* [What the task asks] Which lines below fall between the one containing "from mathutils import" and the one containing "for curve in"? Repeat them exactly, counting both of those lines, and add nothing else.
>> BEGIN Provided data
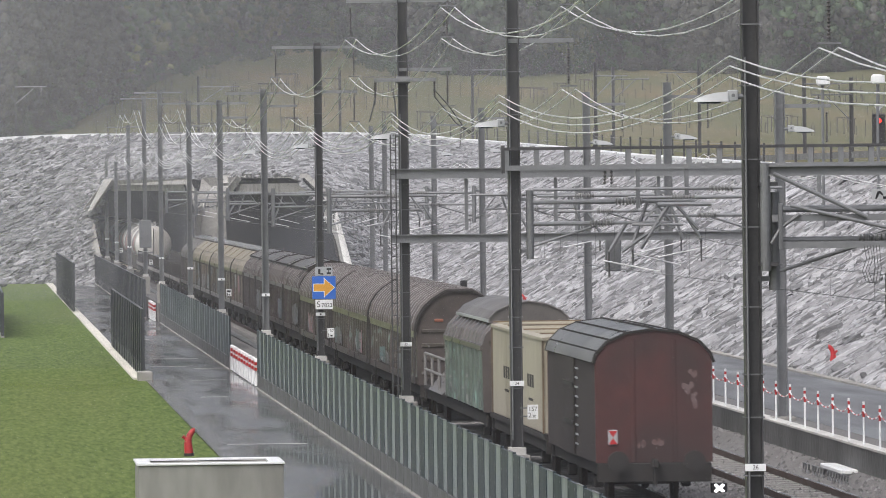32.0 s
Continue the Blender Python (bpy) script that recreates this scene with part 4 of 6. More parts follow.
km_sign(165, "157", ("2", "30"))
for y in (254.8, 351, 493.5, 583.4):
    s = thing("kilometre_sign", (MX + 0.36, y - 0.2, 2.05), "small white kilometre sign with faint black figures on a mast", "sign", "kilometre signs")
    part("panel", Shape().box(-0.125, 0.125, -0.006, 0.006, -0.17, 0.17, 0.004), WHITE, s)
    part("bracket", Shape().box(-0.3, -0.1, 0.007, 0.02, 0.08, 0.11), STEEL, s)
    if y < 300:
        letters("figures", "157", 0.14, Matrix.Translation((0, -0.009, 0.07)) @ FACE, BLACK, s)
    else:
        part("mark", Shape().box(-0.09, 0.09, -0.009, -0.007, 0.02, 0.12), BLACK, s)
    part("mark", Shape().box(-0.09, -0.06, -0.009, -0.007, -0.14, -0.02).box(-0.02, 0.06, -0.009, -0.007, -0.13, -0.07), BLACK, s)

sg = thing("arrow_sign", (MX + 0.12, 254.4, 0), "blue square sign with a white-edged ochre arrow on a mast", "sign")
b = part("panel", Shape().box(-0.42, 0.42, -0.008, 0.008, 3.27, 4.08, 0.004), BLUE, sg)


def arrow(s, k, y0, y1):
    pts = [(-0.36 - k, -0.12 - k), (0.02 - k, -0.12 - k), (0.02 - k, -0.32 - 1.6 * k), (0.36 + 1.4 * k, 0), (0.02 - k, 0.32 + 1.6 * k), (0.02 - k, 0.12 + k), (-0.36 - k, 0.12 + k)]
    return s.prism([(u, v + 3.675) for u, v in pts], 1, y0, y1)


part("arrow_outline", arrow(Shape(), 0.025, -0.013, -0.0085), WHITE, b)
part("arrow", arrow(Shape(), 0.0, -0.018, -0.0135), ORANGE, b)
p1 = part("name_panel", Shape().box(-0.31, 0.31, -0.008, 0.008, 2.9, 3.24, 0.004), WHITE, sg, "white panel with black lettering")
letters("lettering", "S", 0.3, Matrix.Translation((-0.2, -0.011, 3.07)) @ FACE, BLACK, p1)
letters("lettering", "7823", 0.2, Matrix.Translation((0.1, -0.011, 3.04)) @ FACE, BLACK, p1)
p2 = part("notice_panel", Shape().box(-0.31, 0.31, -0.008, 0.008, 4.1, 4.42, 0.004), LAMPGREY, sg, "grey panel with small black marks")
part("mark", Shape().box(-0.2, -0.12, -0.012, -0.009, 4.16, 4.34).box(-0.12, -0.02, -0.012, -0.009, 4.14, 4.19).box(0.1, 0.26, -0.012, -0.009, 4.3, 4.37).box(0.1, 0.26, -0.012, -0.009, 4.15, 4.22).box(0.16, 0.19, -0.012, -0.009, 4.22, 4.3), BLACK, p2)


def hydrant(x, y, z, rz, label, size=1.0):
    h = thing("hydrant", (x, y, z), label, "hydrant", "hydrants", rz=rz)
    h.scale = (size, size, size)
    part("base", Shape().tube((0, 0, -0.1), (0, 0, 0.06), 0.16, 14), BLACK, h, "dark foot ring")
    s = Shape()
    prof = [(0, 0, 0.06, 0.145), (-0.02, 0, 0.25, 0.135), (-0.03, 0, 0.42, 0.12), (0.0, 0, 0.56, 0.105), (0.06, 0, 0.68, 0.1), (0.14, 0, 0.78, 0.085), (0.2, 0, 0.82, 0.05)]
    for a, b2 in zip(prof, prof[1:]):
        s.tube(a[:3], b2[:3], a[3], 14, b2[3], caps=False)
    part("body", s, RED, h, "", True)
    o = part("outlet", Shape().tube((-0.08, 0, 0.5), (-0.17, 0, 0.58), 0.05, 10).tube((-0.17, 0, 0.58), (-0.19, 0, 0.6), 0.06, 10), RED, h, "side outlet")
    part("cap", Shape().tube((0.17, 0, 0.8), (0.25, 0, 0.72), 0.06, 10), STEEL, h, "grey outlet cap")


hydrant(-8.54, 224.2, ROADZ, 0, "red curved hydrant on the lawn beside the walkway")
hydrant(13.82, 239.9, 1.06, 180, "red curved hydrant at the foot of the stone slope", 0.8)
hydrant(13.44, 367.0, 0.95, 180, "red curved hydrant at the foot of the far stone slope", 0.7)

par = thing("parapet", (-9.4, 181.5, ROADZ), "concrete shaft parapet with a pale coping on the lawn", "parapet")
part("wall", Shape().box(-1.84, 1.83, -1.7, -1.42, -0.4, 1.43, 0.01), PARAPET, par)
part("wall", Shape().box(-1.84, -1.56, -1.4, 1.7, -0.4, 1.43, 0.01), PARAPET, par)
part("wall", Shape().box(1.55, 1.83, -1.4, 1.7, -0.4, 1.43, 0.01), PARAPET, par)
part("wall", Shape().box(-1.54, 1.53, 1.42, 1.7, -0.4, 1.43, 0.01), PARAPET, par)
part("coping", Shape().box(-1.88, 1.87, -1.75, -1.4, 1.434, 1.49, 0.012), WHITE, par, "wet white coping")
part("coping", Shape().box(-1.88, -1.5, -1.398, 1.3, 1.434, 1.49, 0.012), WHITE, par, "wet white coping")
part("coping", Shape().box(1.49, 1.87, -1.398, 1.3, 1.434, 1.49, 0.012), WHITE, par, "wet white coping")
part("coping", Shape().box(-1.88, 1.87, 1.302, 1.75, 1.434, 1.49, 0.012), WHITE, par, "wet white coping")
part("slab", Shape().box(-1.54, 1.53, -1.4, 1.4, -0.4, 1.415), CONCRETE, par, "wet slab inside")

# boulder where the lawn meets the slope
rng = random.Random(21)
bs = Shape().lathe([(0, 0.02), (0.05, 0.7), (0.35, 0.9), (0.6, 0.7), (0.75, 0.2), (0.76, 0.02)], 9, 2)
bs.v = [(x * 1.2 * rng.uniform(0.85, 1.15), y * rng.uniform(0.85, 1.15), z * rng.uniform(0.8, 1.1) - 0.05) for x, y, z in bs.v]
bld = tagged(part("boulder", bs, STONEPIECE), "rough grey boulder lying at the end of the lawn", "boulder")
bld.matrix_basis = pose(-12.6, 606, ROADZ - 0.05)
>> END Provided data
>> BEGIN Provided data
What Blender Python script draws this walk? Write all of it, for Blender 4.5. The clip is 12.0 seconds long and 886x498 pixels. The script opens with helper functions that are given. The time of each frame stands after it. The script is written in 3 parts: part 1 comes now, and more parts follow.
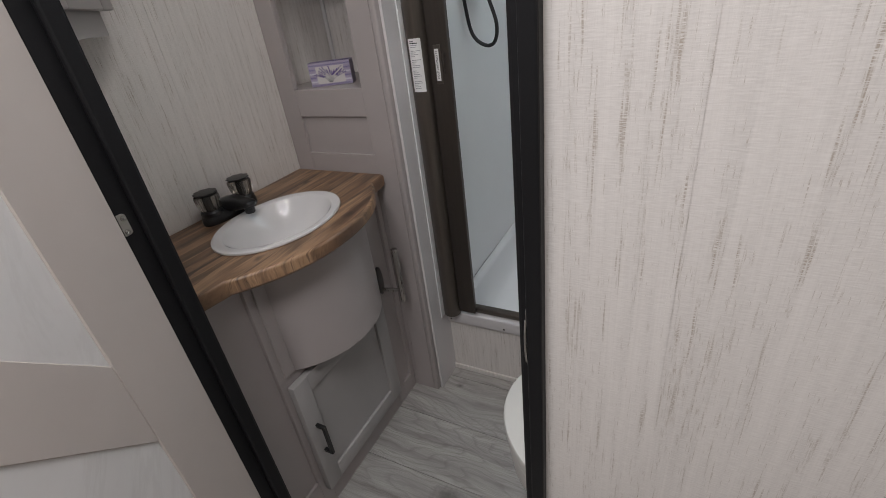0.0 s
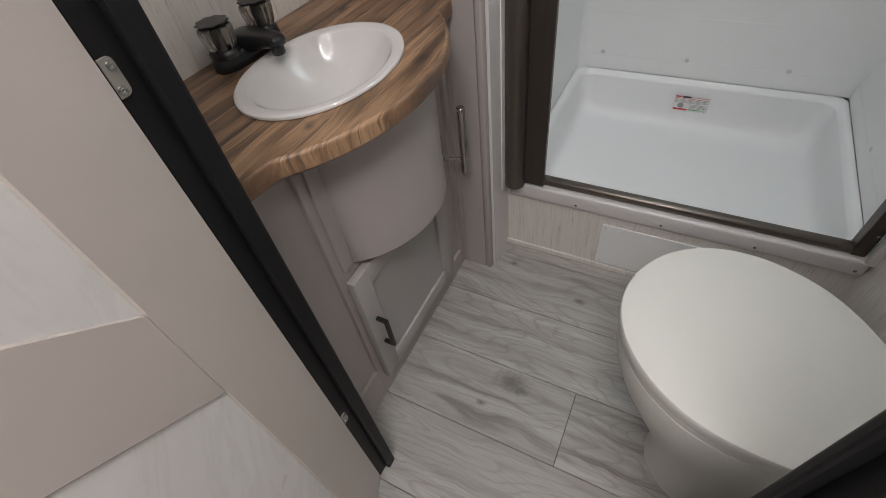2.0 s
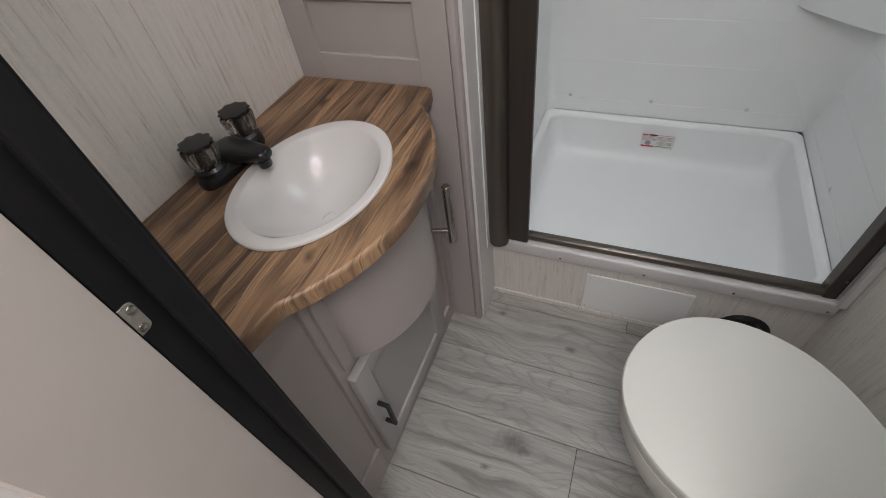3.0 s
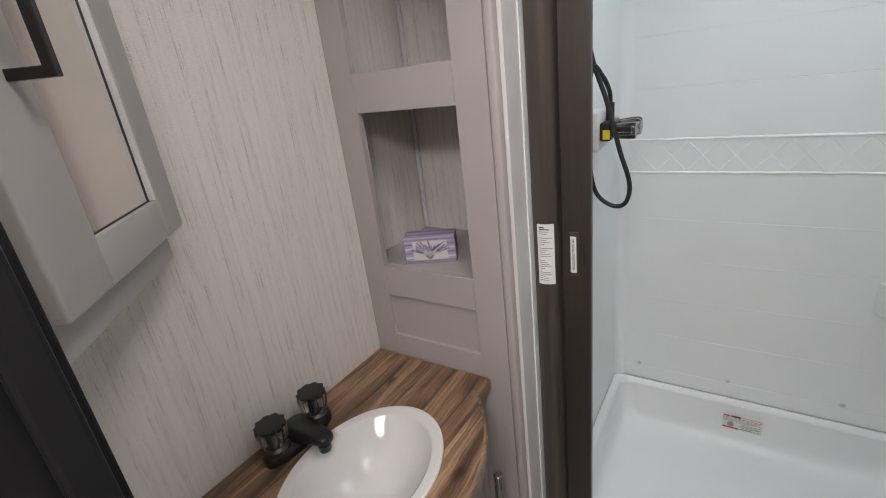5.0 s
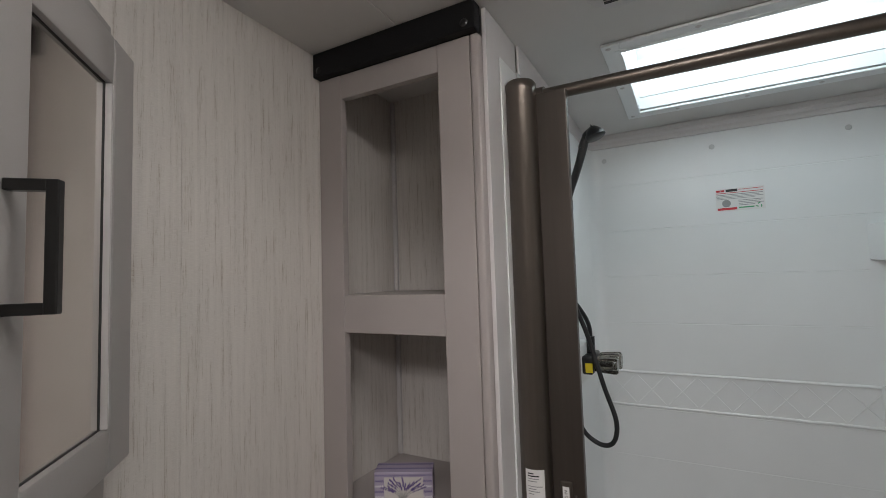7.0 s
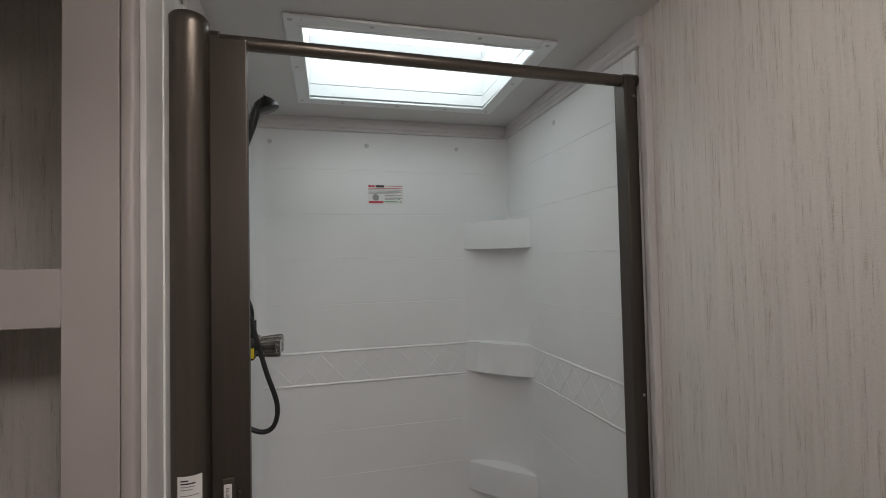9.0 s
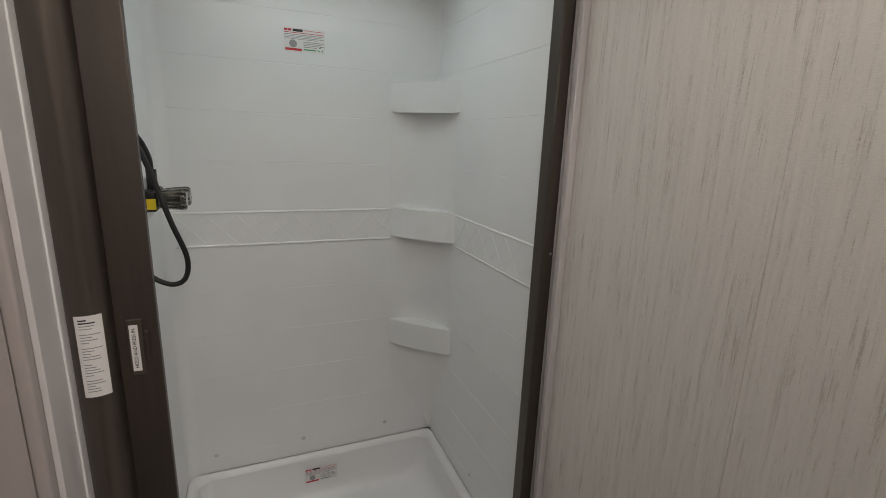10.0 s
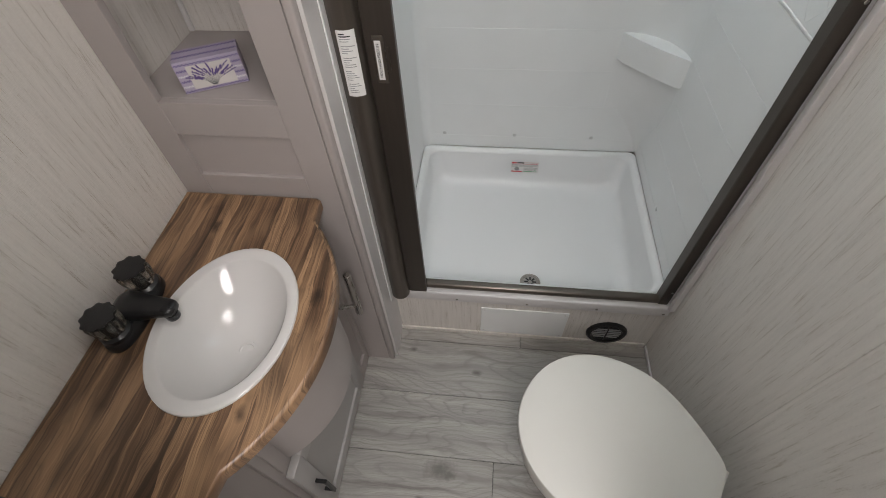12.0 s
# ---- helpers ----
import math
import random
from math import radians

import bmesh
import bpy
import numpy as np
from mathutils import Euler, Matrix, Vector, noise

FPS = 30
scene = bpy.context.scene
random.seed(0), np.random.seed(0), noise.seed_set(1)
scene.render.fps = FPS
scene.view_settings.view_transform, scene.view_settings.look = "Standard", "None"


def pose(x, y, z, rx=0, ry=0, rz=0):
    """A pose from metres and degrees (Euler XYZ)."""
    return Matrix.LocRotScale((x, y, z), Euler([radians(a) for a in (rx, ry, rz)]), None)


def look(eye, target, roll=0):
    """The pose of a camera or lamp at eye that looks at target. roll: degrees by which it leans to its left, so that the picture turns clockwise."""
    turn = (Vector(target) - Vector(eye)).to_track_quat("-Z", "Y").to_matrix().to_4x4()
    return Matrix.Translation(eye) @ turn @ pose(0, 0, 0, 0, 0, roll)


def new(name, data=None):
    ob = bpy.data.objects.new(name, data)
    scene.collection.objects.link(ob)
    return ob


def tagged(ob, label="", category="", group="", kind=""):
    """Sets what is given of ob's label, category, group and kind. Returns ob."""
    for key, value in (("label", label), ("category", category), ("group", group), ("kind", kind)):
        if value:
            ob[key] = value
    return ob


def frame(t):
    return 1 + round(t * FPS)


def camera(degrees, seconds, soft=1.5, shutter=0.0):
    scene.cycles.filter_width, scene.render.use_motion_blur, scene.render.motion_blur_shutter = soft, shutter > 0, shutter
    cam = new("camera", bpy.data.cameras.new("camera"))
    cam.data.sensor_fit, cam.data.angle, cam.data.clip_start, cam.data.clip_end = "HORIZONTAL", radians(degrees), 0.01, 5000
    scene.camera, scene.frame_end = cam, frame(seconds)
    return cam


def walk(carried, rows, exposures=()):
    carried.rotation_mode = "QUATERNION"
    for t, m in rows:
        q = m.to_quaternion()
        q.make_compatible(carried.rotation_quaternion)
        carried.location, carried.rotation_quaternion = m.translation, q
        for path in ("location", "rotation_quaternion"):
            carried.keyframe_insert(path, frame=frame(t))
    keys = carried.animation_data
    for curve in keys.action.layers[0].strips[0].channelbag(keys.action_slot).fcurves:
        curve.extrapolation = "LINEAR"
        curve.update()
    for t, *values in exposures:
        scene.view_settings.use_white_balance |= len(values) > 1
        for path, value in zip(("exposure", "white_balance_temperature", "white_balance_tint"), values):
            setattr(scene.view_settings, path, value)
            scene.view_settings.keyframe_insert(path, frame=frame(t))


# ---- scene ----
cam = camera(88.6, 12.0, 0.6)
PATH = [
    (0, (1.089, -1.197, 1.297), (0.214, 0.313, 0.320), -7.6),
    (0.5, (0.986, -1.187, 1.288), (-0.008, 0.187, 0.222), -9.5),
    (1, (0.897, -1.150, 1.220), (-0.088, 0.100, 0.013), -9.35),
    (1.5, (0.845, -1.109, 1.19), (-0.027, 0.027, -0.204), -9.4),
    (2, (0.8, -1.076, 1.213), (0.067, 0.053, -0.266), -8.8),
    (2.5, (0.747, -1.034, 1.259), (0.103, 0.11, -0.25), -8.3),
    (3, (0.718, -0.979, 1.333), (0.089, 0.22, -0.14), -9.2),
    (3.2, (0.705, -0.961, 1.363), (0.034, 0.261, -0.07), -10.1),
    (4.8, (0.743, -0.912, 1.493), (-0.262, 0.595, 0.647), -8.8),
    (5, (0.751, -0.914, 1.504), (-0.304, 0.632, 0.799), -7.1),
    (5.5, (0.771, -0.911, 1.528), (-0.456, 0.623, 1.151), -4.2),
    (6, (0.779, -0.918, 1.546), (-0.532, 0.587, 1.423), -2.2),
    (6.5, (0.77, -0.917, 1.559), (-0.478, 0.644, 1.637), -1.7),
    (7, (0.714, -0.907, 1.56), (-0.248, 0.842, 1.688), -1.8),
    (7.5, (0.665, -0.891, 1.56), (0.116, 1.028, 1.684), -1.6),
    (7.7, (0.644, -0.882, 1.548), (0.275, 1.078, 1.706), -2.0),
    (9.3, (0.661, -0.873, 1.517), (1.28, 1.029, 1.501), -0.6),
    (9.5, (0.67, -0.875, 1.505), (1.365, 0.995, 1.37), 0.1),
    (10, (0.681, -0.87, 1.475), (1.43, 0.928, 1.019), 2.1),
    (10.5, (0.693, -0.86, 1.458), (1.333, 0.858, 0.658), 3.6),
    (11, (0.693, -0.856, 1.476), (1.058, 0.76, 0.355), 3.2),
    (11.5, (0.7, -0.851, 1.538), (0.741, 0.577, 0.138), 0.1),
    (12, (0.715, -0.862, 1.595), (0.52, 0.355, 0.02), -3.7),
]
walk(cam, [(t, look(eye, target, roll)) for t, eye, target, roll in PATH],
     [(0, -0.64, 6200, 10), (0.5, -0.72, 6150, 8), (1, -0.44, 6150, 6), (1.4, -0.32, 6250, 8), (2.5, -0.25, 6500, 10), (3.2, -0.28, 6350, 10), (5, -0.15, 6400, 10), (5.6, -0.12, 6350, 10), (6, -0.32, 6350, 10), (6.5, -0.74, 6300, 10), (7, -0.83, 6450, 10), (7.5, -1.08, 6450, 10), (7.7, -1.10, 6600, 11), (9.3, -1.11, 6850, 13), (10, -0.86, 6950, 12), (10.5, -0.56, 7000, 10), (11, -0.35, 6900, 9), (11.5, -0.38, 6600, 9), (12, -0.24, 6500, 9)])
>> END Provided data
>> BEGIN Provided data
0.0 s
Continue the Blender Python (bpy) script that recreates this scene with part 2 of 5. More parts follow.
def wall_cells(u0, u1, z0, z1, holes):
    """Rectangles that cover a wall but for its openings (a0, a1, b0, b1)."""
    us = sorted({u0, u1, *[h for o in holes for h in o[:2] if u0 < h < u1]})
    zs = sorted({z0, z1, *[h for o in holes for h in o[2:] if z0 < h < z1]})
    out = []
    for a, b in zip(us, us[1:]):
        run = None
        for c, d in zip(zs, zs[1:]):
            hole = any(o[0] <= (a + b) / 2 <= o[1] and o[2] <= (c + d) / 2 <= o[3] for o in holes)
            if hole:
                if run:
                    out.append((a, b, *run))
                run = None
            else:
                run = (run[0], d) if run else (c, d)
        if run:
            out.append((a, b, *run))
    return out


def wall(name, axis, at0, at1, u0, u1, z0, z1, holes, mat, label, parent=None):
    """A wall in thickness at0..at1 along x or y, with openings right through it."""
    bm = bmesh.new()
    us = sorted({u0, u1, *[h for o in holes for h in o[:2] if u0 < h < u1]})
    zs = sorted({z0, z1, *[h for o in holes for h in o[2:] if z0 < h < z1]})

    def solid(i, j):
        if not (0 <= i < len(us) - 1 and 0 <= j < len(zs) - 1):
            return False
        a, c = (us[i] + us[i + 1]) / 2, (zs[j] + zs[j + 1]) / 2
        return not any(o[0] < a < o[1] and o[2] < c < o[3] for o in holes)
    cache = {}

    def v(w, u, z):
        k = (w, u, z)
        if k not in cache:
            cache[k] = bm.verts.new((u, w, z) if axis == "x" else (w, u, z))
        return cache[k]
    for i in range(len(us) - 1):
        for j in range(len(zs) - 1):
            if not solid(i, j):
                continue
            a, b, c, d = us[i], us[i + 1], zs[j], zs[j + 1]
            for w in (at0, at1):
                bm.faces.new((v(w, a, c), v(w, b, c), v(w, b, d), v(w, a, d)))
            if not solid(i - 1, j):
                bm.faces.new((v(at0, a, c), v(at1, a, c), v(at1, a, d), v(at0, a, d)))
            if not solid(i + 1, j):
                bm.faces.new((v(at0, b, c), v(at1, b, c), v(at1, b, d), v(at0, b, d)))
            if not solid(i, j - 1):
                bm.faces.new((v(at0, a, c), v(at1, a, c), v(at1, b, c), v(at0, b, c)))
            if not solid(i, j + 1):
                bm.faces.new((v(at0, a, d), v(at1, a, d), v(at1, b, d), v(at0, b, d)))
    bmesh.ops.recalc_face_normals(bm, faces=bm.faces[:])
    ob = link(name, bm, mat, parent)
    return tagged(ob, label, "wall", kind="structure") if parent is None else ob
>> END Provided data
* [Task answer]
from mathutils import Euler, Matrix, Vector, noise

FPS = 30
scene = bpy.context.scene
random.seed(0), np.random.seed(0), noise.seed_set(1)
scene.render.fps = FPS
scene.view_settings.view_transform, scene.view_settings.look = "Standard", "None"


def pose(x, y, z, rx=0, ry=0, rz=0):
    """A pose from metres and degrees (Euler XYZ)."""
    return Matrix.LocRotScale((x, y, z), Euler([radians(a) for a in (rx, ry, rz)]), None)


def look(eye, target, roll=0):
    """The pose of a camera or lamp at eye that looks at target. roll: degrees by which it leans to its left, so that the picture turns clockwise."""
    turn = (Vector(target) - Vector(eye)).to_track_quat("-Z", "Y").to_matrix().to_4x4()
    return Matrix.Translation(eye) @ turn @ pose(0, 0, 0, 0, 0, roll)


def new(name, data=None):
    ob = bpy.data.objects.new(name, data)
    scene.collection.objects.link(ob)
    return ob


def tagged(ob, label="", category="", group="", kind=""):
    """Sets what is given of ob's label, category, group and kind. Returns ob."""
    for key, value in (("label", label), ("category", category), ("group", group), ("kind", kind)):
        if value:
            ob[key] = value
    return ob


def frame(t):
    return 1 + round(t * FPS)


def camera(degrees, seconds, soft=1.5, shutter=0.0):
    scene.cycles.filter_width, scene.render.use_motion_blur, scene.render.motion_blur_shutter = soft, shutter > 0, shutter
    cam = new("camera", bpy.data.cameras.new("camera"))
    cam.data.sensor_fit, cam.data.angle, cam.data.clip_start, cam.data.clip_end = "HORIZONTAL", radians(degrees), 0.01, 5000
    scene.camera, scene.frame_end = cam, frame(seconds)
    return cam


def walk(carried, rows, exposures=()):
    carried.rotation_mode = "QUATERNION"
    for t, m in rows:
        q = m.to_quaternion()
        q.make_compatible(carried.rotation_quaternion)
        carried.location, carried.rotation_quaternion = m.translation, q
        for path in ("location", "rotation_quaternion"):
            carried.keyframe_insert(path, frame=frame(t))
    keys = carried.animation_data
    for curve in keys.action.layers[0].strips[0].channelbag(keys.action_slot).fcurves:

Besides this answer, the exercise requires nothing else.